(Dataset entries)
** start **

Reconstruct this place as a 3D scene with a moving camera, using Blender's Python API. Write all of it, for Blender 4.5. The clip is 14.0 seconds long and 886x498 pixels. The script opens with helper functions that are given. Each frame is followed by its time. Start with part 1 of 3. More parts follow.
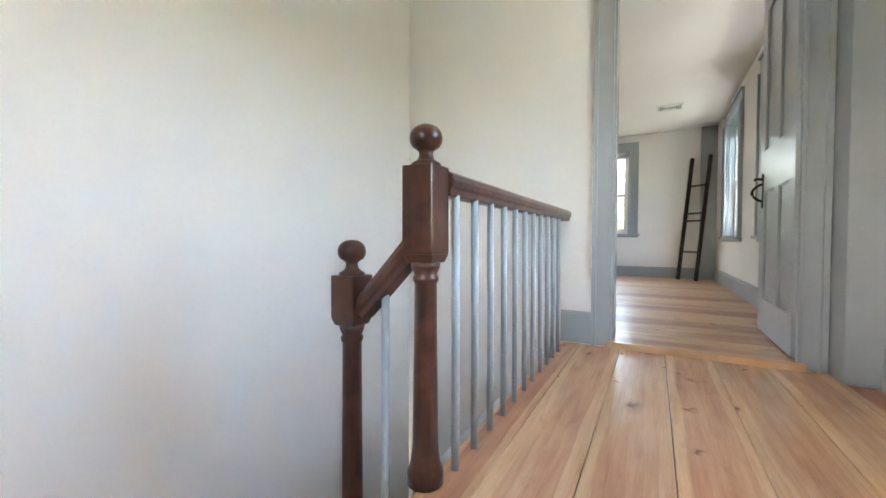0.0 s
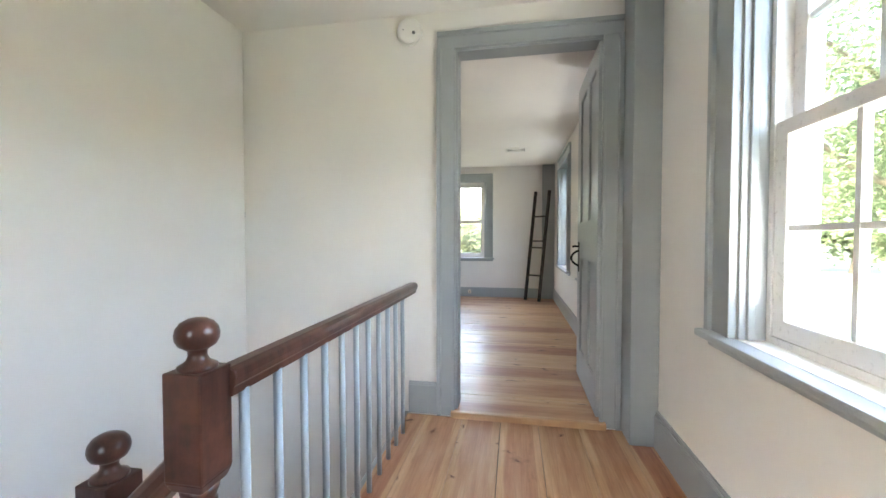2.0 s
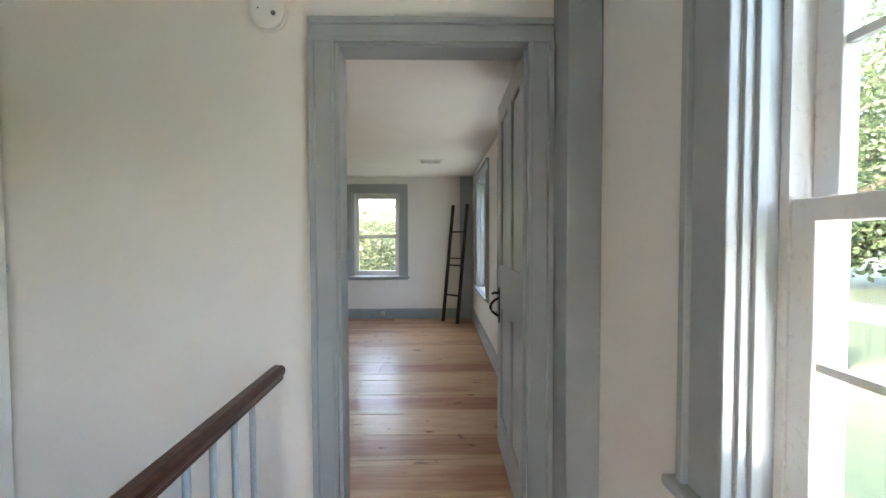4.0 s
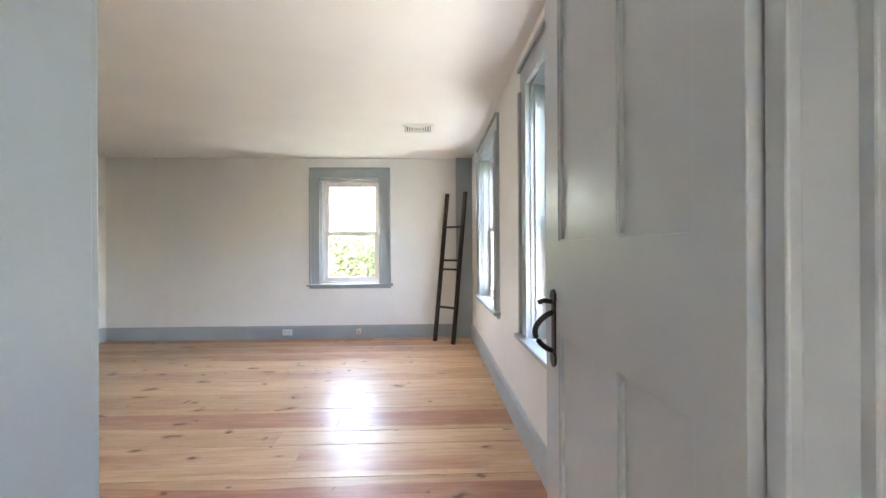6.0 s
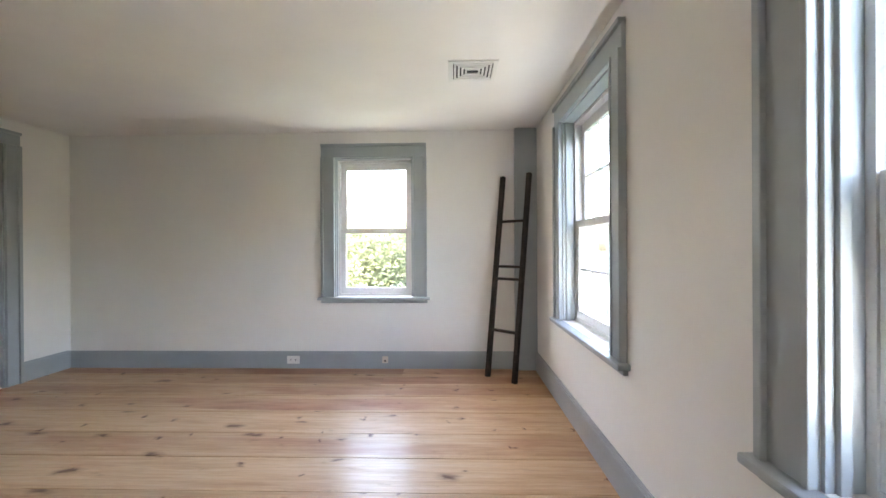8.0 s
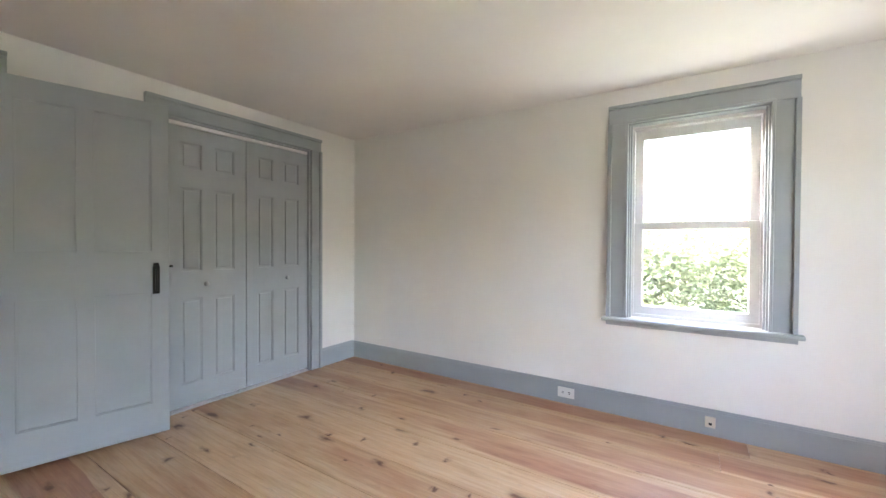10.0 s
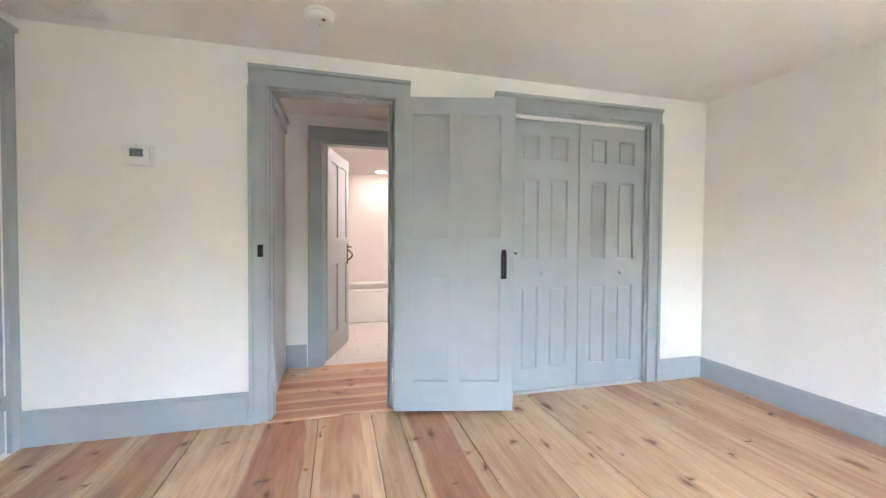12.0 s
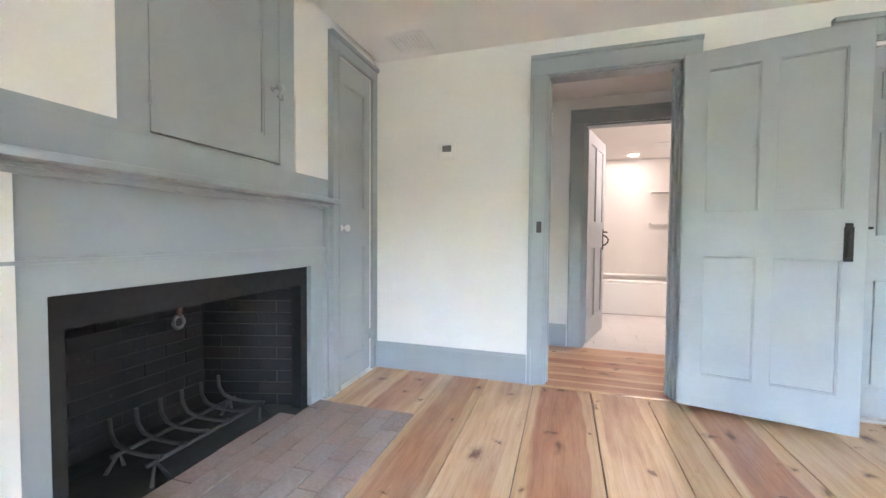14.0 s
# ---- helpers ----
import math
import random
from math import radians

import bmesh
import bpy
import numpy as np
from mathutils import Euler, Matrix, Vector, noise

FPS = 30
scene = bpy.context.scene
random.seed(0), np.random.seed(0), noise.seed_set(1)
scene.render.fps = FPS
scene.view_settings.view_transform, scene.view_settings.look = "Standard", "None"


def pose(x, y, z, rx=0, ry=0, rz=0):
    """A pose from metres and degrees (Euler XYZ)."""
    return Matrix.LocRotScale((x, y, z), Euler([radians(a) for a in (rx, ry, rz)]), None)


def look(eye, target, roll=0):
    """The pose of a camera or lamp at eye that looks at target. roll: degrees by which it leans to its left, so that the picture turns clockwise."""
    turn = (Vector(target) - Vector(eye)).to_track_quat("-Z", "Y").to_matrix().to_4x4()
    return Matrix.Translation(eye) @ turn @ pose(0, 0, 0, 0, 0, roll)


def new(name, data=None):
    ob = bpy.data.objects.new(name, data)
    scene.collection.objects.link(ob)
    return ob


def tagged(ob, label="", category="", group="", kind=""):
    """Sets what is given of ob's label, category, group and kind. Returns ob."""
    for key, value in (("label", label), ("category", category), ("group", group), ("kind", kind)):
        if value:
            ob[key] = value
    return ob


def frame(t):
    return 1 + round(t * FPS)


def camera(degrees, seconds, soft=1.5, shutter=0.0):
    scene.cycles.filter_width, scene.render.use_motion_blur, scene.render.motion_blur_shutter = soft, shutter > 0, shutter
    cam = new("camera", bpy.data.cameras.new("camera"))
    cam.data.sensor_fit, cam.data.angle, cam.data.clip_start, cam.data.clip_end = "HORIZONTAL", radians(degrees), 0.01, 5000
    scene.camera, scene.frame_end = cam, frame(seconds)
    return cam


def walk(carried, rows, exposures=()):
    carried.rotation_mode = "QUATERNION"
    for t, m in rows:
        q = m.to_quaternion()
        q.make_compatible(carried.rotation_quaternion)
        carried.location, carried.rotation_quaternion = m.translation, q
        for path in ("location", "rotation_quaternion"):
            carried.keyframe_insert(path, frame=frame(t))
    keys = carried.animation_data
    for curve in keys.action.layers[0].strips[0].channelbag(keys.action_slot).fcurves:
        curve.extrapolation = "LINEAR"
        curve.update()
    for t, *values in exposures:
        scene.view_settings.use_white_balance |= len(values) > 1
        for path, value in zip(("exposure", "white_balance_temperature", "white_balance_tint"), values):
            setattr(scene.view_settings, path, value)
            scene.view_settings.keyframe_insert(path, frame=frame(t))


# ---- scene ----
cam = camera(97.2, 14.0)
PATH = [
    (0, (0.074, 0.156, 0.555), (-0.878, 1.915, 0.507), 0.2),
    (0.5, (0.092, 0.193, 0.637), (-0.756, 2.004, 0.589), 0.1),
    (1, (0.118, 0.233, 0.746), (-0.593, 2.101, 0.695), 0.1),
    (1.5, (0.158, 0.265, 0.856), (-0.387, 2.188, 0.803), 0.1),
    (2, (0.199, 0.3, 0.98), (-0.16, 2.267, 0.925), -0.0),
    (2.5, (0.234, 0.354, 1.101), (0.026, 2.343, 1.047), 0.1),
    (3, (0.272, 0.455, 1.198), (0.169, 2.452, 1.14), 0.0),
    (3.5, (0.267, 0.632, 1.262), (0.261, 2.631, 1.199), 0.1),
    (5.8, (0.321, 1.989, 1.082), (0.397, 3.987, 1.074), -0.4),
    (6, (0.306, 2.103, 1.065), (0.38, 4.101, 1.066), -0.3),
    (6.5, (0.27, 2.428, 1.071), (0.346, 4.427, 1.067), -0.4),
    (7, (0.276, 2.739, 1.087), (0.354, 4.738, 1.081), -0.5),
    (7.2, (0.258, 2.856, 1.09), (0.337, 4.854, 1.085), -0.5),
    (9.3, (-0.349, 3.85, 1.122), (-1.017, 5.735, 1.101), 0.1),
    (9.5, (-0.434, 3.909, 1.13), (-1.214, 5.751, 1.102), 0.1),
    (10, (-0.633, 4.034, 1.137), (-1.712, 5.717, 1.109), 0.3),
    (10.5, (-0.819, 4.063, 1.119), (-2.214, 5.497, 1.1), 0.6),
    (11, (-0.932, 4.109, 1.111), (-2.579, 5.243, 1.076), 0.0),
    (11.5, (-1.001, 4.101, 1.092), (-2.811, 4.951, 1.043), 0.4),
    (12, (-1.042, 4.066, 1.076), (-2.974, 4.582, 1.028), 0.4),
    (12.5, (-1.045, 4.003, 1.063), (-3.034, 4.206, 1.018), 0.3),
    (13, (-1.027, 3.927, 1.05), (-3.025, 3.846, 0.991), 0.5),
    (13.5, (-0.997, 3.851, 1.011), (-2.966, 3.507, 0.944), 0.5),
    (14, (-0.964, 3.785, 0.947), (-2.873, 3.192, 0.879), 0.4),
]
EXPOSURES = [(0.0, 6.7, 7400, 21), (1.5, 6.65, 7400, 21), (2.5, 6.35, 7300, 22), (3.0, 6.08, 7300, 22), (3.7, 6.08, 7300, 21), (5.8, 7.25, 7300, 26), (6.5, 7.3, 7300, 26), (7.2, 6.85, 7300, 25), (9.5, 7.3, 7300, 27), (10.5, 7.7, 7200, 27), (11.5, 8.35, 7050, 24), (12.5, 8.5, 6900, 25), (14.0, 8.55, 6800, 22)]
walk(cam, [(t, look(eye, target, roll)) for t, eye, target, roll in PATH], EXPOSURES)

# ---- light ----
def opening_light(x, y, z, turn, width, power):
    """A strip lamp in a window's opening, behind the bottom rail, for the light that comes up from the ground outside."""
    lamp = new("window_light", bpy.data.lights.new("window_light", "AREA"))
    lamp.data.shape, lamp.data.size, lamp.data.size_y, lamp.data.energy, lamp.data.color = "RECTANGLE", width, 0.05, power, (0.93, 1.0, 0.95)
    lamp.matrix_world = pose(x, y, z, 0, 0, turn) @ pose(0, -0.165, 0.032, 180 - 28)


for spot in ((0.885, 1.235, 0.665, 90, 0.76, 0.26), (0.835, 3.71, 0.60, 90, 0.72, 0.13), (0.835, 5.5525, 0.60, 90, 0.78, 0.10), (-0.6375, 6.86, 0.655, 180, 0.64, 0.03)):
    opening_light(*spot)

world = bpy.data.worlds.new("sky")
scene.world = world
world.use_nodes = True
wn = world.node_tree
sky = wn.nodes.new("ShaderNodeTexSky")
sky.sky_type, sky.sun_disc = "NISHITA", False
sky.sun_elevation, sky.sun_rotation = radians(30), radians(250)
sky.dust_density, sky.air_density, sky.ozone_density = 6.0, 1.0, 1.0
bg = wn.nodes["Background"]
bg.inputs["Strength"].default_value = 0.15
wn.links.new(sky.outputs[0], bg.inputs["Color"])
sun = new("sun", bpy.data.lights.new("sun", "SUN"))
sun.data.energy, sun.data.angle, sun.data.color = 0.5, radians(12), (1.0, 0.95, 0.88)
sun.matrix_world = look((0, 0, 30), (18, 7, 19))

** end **
** start **

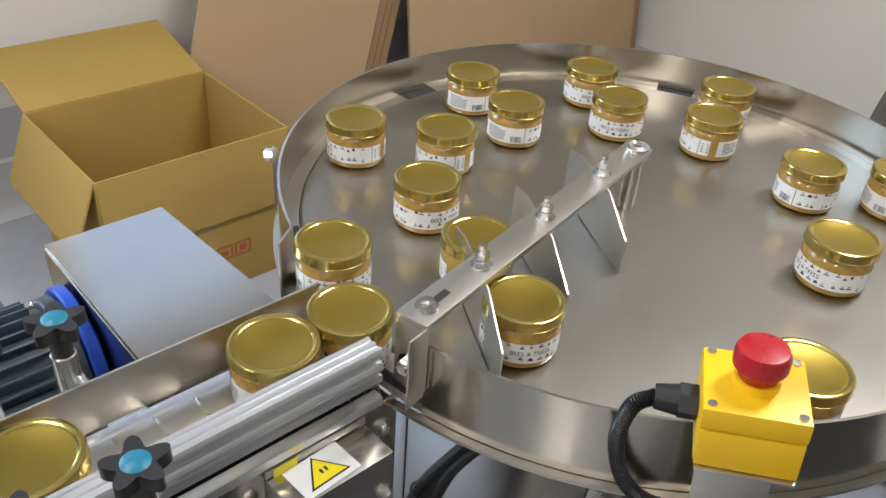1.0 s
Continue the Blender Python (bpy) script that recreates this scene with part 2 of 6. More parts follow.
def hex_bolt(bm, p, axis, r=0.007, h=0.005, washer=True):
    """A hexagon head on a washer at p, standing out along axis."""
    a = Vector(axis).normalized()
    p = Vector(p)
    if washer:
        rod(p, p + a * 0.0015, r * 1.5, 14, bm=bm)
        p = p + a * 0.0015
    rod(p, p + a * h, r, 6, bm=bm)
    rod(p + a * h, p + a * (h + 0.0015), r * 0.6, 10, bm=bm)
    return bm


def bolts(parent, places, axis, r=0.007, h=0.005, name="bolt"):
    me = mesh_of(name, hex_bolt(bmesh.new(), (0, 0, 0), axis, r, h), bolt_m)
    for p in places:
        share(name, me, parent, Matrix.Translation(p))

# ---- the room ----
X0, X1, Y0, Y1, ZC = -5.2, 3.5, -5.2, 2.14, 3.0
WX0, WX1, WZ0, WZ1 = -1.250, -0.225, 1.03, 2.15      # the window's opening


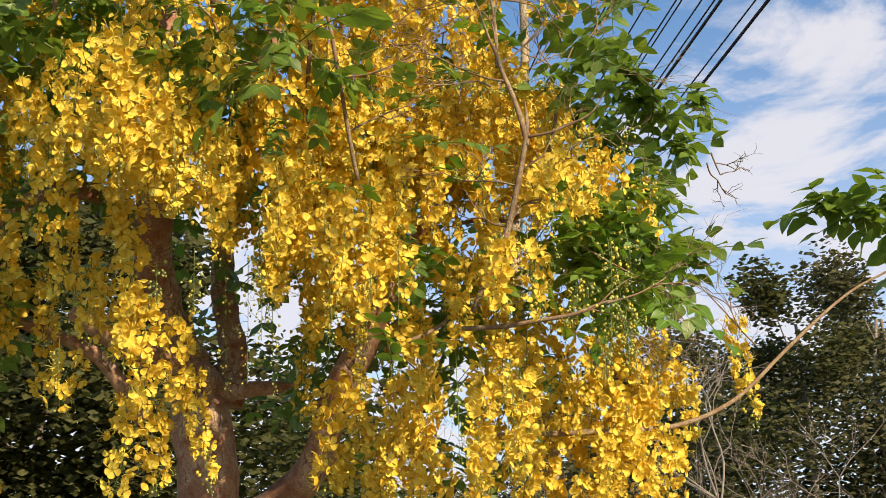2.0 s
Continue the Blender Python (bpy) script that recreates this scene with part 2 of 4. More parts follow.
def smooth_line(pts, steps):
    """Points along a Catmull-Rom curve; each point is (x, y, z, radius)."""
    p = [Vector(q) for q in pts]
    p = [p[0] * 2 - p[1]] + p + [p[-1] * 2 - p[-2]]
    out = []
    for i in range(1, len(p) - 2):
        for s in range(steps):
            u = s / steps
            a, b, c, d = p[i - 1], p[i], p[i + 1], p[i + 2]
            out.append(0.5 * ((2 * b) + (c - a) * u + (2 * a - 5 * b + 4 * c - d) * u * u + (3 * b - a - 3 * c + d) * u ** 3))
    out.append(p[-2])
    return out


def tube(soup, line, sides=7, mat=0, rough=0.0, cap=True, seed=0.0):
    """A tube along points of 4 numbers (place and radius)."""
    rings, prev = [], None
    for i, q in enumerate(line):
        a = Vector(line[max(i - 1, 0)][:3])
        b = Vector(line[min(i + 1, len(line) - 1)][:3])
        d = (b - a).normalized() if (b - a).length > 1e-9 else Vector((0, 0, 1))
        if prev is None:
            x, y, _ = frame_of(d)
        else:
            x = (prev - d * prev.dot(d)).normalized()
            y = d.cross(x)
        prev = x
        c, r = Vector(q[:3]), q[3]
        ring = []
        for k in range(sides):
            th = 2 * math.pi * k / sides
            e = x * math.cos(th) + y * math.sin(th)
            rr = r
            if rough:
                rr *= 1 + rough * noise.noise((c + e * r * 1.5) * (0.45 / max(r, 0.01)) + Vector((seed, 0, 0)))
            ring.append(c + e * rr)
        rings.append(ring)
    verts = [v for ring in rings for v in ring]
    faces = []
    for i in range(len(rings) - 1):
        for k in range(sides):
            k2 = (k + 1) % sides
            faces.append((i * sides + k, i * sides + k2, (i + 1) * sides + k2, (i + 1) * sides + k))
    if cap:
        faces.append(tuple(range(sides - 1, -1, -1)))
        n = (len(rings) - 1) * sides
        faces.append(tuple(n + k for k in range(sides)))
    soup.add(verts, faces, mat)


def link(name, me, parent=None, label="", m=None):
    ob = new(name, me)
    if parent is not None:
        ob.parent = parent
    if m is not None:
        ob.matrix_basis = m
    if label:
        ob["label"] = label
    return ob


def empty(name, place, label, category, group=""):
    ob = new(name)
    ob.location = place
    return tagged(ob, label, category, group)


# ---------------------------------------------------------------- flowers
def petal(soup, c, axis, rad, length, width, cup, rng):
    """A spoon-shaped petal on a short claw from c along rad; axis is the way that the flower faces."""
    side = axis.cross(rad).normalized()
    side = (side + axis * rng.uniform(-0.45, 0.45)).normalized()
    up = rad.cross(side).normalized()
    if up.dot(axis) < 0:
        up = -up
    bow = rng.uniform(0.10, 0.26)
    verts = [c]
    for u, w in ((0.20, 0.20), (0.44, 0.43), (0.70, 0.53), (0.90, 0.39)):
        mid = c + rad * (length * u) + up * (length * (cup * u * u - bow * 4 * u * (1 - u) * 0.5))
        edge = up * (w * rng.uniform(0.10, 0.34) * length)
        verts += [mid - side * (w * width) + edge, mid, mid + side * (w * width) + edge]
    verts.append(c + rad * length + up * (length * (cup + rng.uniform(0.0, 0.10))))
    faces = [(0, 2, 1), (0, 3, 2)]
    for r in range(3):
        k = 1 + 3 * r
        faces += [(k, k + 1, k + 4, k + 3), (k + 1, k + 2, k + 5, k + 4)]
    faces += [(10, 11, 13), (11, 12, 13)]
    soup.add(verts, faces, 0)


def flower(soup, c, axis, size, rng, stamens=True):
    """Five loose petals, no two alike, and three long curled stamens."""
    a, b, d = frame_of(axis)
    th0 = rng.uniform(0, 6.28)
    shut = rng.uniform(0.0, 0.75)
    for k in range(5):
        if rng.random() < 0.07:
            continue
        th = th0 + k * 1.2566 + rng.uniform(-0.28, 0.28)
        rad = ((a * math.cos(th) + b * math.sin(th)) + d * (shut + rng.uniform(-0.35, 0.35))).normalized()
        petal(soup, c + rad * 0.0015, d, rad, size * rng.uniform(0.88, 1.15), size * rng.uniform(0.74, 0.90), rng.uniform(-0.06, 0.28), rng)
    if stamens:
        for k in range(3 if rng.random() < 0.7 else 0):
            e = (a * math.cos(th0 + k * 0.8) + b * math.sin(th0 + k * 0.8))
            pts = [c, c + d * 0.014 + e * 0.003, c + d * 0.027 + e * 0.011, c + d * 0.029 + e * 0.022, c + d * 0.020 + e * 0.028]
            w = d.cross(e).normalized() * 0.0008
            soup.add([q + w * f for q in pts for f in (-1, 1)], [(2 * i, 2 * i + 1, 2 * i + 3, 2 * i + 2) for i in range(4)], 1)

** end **

> **Prompt**: Go back to the lines above and output, exactly as they stand, the ones from the line containing "Reconstruct this place" to the line containing "return Matrix.LocRotScale((x, y, z), Euler([radians(a)". Leave all pictures behind.

> **The reply**:
Reconstruct this place as a 3D scene with a moving camera, using Blender's Python API. Write all of it, for Blender 4.5. The clip is 14.0 seconds long and 886x498 pixels. The script opens with helper functions that are given. Each frame is followed by its time. Start with part 1 of 3. More parts follow.
0.0 s
2.0 s
4.0 s
6.0 s
8.0 s
10.0 s
12.0 s
14.0 s
# ---- helpers ----
import math
import random
from math import radians

import bmesh
import bpy
import numpy as np
from mathutils import Euler, Matrix, Vector, noise

FPS = 30
scene = bpy.context.scene
random.seed(0), np.random.seed(0), noise.seed_set(1)
scene.render.fps = FPS
scene.view_settings.view_transform, scene.view_settings.look = "Standard", "None"


def pose(x, y, z, rx=0, ry=0, rz=0):
    """A pose from metres and degrees (Euler XYZ)."""
    return Matrix.LocRotScale((x, y, z), Euler([radians(a) for a in (rx, ry, rz)]), None)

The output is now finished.